Les conseils des patientes et patients sont aussi pris en compte dans cette étude. L’ingénieure de l’environnement Tourane Corbière, à qui on a diagnostiqué un cancer de la moelle osseuse il y a dix ans, est l’une d’elles. «Mon histoire peut servir à améliorer la qualité de vie d’autres personnes touchées par le cancer.» Ses tâches sont variées: «J’ai par exemple lu le protocole de l’étude et identifié les phrases qui peuvent bouleverser les malades. J’ai proposé que l’étude d’accompagnement analyse le besoin d’un soutien psychologique et le moment adéquat pour celui-ci.» Elle a aussi soulevé la question de savoir si les patientes pouvaient continuer, pendant l’étude, à prendre des remèdes alternatifs. «Souvent, les scientifiques oublient ces détails de la vraie vie.»

Plateforme de suivi des conseils de patients en création

Chercheur dans le domaine du cancer, Heinz Läubli, responsable de la coordination d’une trentaine d’études cliniques à l’hôpital universitaire et à l’Université de Bâle, ne dit pas le contraire. «Médicalement, nous faisons tout notre possible pour les participants aux études. Parfois, cela implique de rester isolé trois semaines dans un service. Ce n’est bien sûr pas facile pour les personnes concernées.» Il estime qu’il est donc important d’obtenir un retour des malades après les études. Désormais aussi, la qualité de vie est pratiquement toujours prise en considération.

«Il va de soi qu’il faudrait faire tout ce qui aide le patient», affirme Alfred Zippelius, comédecin en chef du service d’oncologie de l’Hôpital universitaire de Bâle, qui travaille aussi dans la recherche clinique. Pour éviter que ses patientes ne participent à des études expérimentales en ayant des attentes irréalistes et pour s’assurer qu’elles comprennent toutes les démarches, il prend largement le temps d’examiner avec elles les dossiers d’information. Selon lui, il n’est pas pertinent de consulter les conseils de patients pour chaque étude clinique: «Cela n’a pas de sens d’alourdir l’ensemble du dispositif au point d’entraver une étude.» Pour lui, il vaut mieux s’entendre sur quelques points fondamentaux, par exemple à l’occasion d’une table ronde.

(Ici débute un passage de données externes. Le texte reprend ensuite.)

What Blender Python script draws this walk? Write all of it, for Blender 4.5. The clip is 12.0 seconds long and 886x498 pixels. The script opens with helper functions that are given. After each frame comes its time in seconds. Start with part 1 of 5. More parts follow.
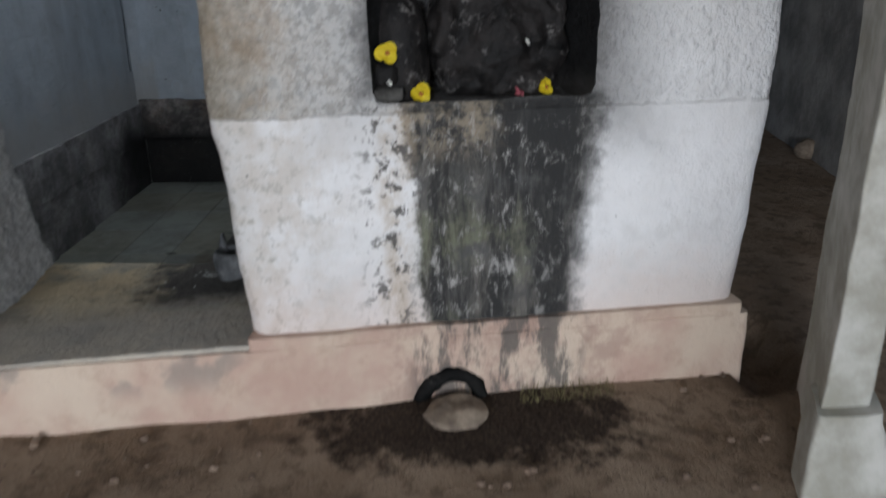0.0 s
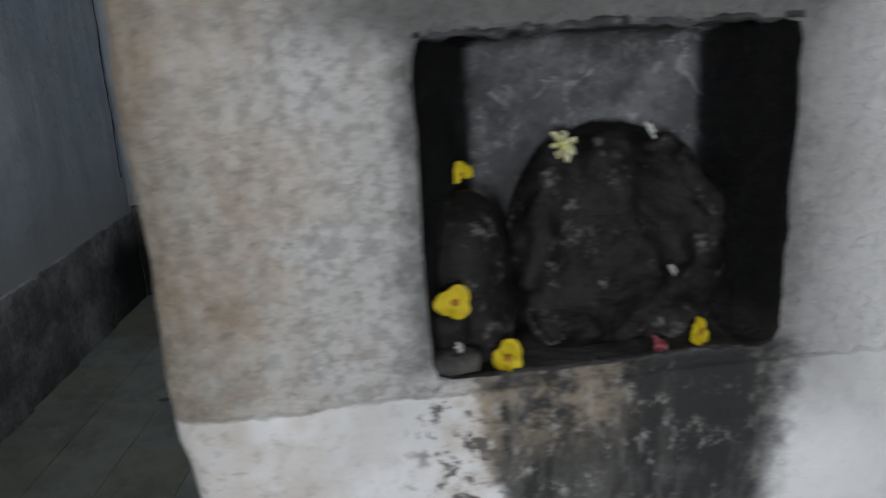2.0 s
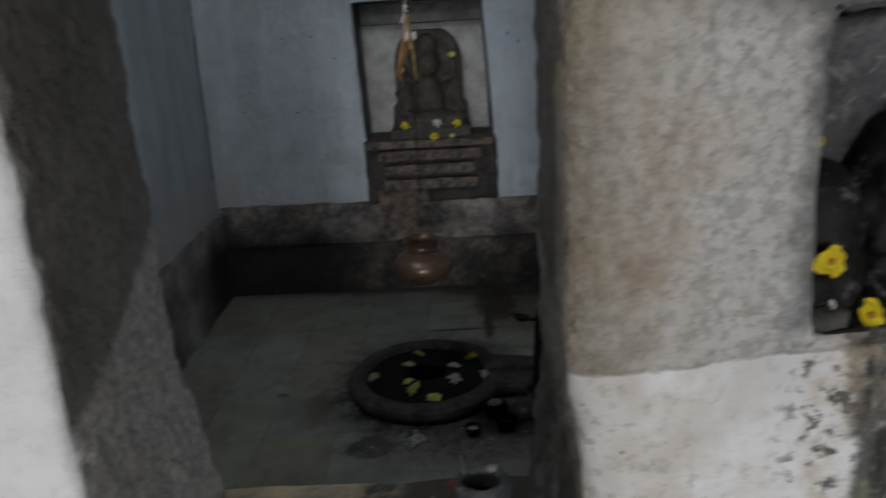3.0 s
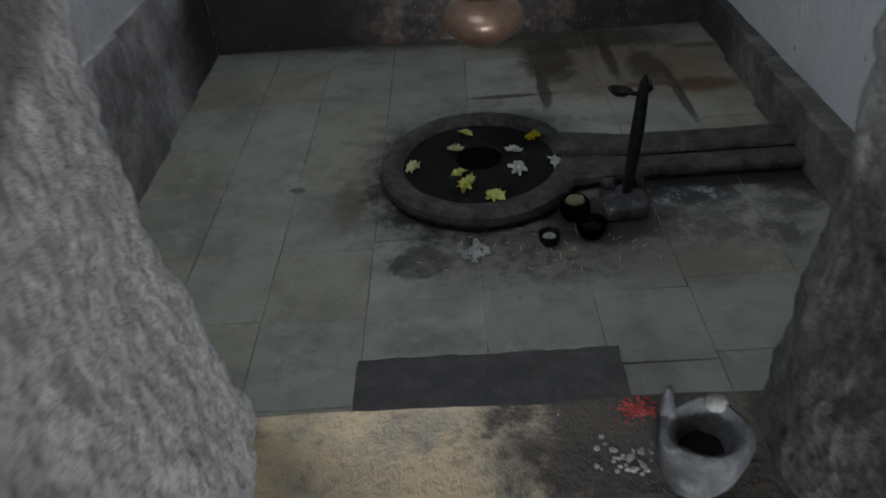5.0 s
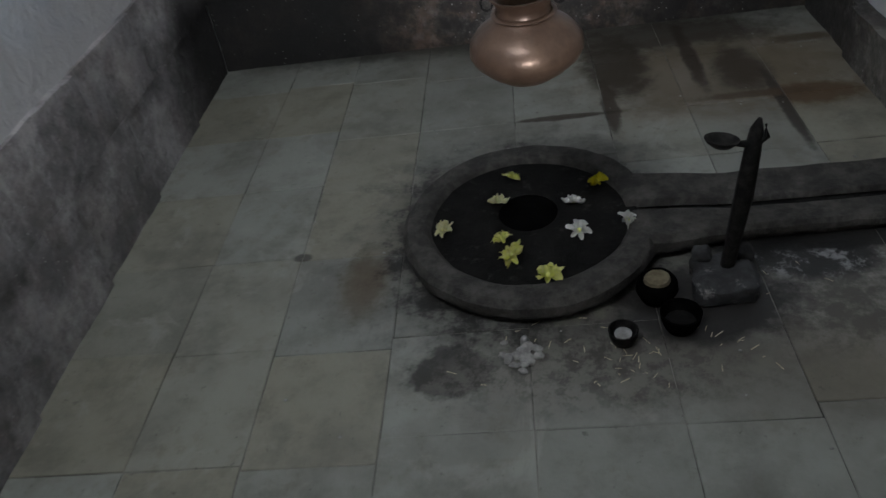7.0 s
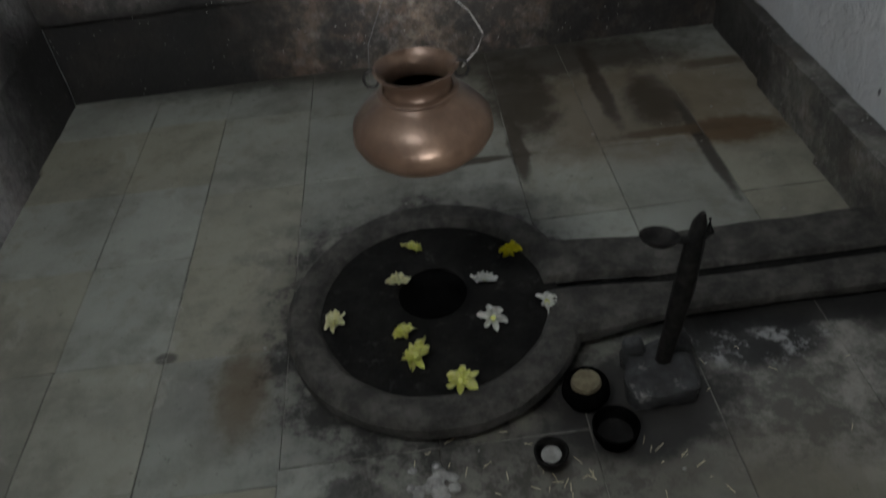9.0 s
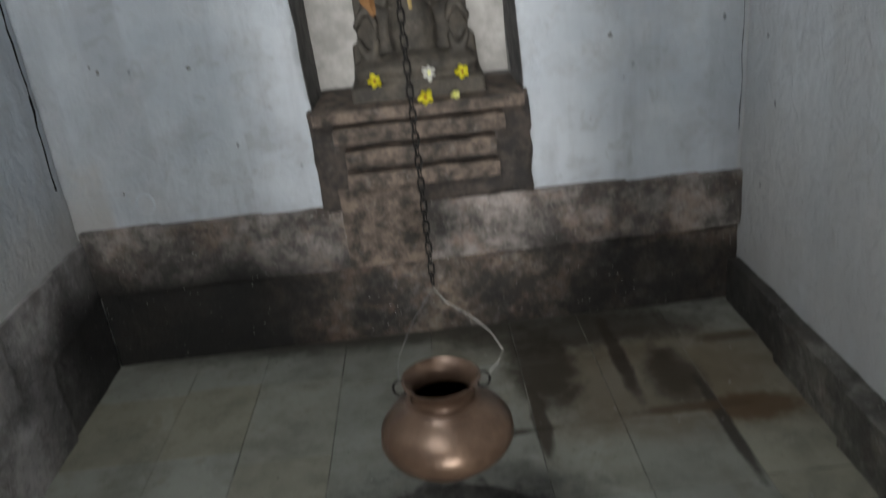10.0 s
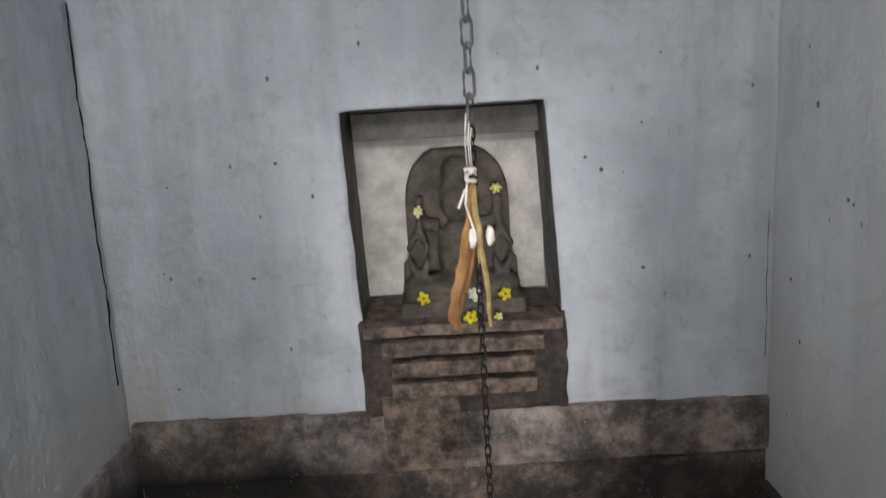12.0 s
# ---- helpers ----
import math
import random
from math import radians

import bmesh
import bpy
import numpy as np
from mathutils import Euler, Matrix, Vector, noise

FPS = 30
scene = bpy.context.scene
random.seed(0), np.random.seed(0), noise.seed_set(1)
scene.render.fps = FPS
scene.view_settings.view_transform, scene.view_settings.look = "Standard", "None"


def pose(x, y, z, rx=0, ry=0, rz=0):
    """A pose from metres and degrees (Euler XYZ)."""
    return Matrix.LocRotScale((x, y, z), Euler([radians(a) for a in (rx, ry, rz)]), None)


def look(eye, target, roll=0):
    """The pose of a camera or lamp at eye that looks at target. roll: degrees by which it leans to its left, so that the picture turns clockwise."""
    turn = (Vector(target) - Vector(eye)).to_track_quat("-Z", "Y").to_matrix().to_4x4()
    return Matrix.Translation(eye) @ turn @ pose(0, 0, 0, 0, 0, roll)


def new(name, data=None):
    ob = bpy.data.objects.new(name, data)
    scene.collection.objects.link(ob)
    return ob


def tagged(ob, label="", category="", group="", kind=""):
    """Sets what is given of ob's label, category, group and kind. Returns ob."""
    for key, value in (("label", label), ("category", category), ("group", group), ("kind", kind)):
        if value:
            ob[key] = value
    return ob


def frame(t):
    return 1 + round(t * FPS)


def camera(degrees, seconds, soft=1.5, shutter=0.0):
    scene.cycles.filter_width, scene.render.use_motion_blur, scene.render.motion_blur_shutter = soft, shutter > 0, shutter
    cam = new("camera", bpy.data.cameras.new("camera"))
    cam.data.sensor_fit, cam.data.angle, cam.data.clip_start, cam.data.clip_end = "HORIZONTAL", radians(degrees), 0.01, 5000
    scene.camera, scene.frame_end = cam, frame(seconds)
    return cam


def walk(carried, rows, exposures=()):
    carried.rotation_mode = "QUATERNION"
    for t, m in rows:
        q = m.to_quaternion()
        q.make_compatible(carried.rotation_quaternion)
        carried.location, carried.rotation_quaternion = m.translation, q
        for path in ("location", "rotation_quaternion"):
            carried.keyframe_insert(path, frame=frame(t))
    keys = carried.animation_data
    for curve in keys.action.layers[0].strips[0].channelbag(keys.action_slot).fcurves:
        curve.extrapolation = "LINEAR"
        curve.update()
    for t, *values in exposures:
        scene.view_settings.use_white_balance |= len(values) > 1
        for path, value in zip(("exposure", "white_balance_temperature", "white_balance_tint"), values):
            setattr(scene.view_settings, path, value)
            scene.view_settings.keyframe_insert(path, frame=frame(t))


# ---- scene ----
cam = camera(60.5, 12.0, 1.5, 0.5)
PATH = [
    (0, (0.226, -2.02, 1.251), (0.2, -0.151, 0.54), -0.9),
    (0.5, (0.229, -1.674, 1.432), (0.227, 0.199, 0.73), -2.6),
    (1, (0.286, -1.352, 1.52), (0.231, 0.544, 0.885), -4.1),
    (1.5, (0.306, -1.177, 1.519), (0.192, 0.723, 0.905), -4.7),
    (2, (0.075, -1.14, 1.485), (0.025, 0.767, 0.887), -3.1),
    (2.5, (-0.353, -1.197, 1.459), (-0.242, 0.722, 0.91), -2.6),
    (3, (-0.582, -1.247, 1.466), (-0.638, 0.669, 0.895), -3.5),
    (3.5, (-0.659, -1.005, 1.341), (-0.941, 0.85, 0.65), -6.7),
    (3.7, (-0.705, -0.955, 1.312), (-0.988, 0.869, 0.54), -7.1),
    (5.3, (-0.933, -0.071, 1.179), (-0.975, 1.49, -0.07), -4.6),
    (5.5, (-0.929, 0.032, 1.132), (-1.001, 1.557, -0.161), -5.8),
    (6, (-0.879, 0.251, 1.169), (-1.044, 1.746, -0.15), -8.5),
    (6.5, (-0.823, 0.377, 1.187), (-1.083, 1.954, -0.014), -10.7),
    (6.7, (-0.834, 0.467, 1.161), (-1.095, 2.044, -0.042), -10.4),
    (8.3, (-0.799, 1.075, 1.063), (-0.833, 2.507, -0.332), -7.4),
    (8.5, (-0.796, 1.106, 1.065), (-0.81, 2.553, -0.315), -6.8),
    (9, (-0.806, 1.147, 1.129), (-0.797, 2.67, -0.168), -7.1),
    (9.5, (-0.781, 1.091, 1.249), (-0.784, 2.752, 0.135), -8.0),
    (10, (-0.775, 1.129, 1.343), (-0.768, 2.969, 0.56), -6.4),
    (10.5, (-0.821, 1.106, 1.417), (-0.822, 3.006, 0.791), -5.1),
    (11, (-0.828, 1.064, 1.491), (-0.831, 2.991, 0.956), -4.2),
    (11.5, (-0.84, 1.03, 1.603), (-0.847, 2.973, 1.128), -3.7),
    (12, (-0.876, 1.023, 1.732), (-0.876, 2.979, 1.313), -3.5),
]
EXPOSURES = [(0, -0.75, 6080, 10), (1.0, -1.0, 6120, 9), (1.5, -1.0, 6100, 9), (2.0, -1.0, 6150, 9), (2.5, -1.3, 6500, 10), (3.0, -1.2, 6450, 10), (3.7, -0.7, 6300, 10), (5.3, 0.28, 6300, 12), (6.7, 0.32, 6420, 13), (8.3, 0.28, 6650, 11), (9.5, 0.38, 6850, 10), (10.5, 0.45, 7000, 11), (12, 0.43, 7150, 15)]
walk(cam, [(t, look(eye, target, roll)) for t, eye, target, roll in PATH], EXPOSURES)

# ---- world and large lights ----
world = bpy.data.worlds.new("sky")
scene.world = world
world.use_nodes = True
wt = world.node_tree
sky = wt.nodes.new("ShaderNodeTexSky")
sky.sky_type, sky.sun_disc = "NISHITA", False
sky.sun_elevation, sky.sun_rotation = radians(50), radians(150)
wt.links.new(sky.outputs[0], wt.nodes["Background"].inputs[0])
wt.nodes["Background"].inputs[1].default_value = 0.12
sun = new("sun", bpy.data.lights.new("sun", "SUN"))
sun.data.energy, sun.data.angle, sun.data.color = 2.5, radians(0.5), (1.0, 0.95, 0.88)
sun.matrix_world = look((2, -6, 8), (0.3, -4.5, 0))
# Two area lamps outside stand in for daylight; no openings are built for them.
side_daylight = new("hall_opening_light", bpy.data.lights.new("hall_opening_light", "AREA"))
side_daylight.data.shape, side_daylight.data.size, side_daylight.data.size_y = "RECTANGLE", 3.6, 2.1
side_daylight.data.energy, side_daylight.data.color = 170.0, (0.95, 0.97, 1.0)
side_daylight.matrix_world = look((3.4, -6.6, 1.45), (-0.4, 0.0, 0.9))
front_light = new("front_opening_light", bpy.data.lights.new("front_opening_light", "AREA"))
front_light.data.shape, front_light.data.size, front_light.data.size_y = "RECTANGLE", 1.4, 1.4
front_light.data.energy, front_light.data.color = 740.0, (0.95, 0.97, 1.0)
front_light.matrix_world = look((-1.0, -8.8, 1.6), (-0.78, 0.0, 0.9))
# Fill lamp in an unseen high opening, both added to brighten the room.
fill_light = new("ventilator_light", bpy.data.lights.new("ventilator_light", "AREA"))
fill_light.data.shape, fill_light.data.size, fill_light.data.size_y = "RECTANGLE", 1.25, 0.38
fill_light.data.energy, fill_light.data.color = 56.0, (0.91, 0.96, 1.0)
fill_light.matrix_world = look((-1.55, 0.70, 2.93), (0.3, 4.0, 0.2))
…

«Le projet prend peu à peu de la vitesse, même si nous ne sommes pas encore aussi avancés que la Grande-Bretagne, par exemple.»Sabine Rütti Roch

C’est là que se concentre le travail. «La Suisse compte actuellement plus de 60 initiatives, dans des lieux et à des niveaux différents, indique Sabine Rütti Roch. Nous voulons les rapprocher.» Le développement d’une plateforme permettant aux chercheuses de trouver des conseils de patients pour leurs études en fait partie. En effet, ces conseils ne sont pas suffisamment nombreux. Des cours Eupati sont donc organisés en Suisse pour former des patients-experts. Les personnes intéressées apprennent par exemple le fonctionnement de la recherche clinique et les normes scientifiques qui doivent être respectées par les scientifiques.

«Le projet prend peu à peu de la vitesse, même si nous ne sommes pas encore aussi avancés que la Grande-Bretagne, par exemple, estime Sabine Rütti Roch. Si les études deviennent plus conviviales pour les patientes, il sera peut-être plus facile, à l’avenir, d’en recruter suffisamment et de les garder acquises à la cause.» C’est seulement ainsi que la recherche sur le cancer pourra progresser.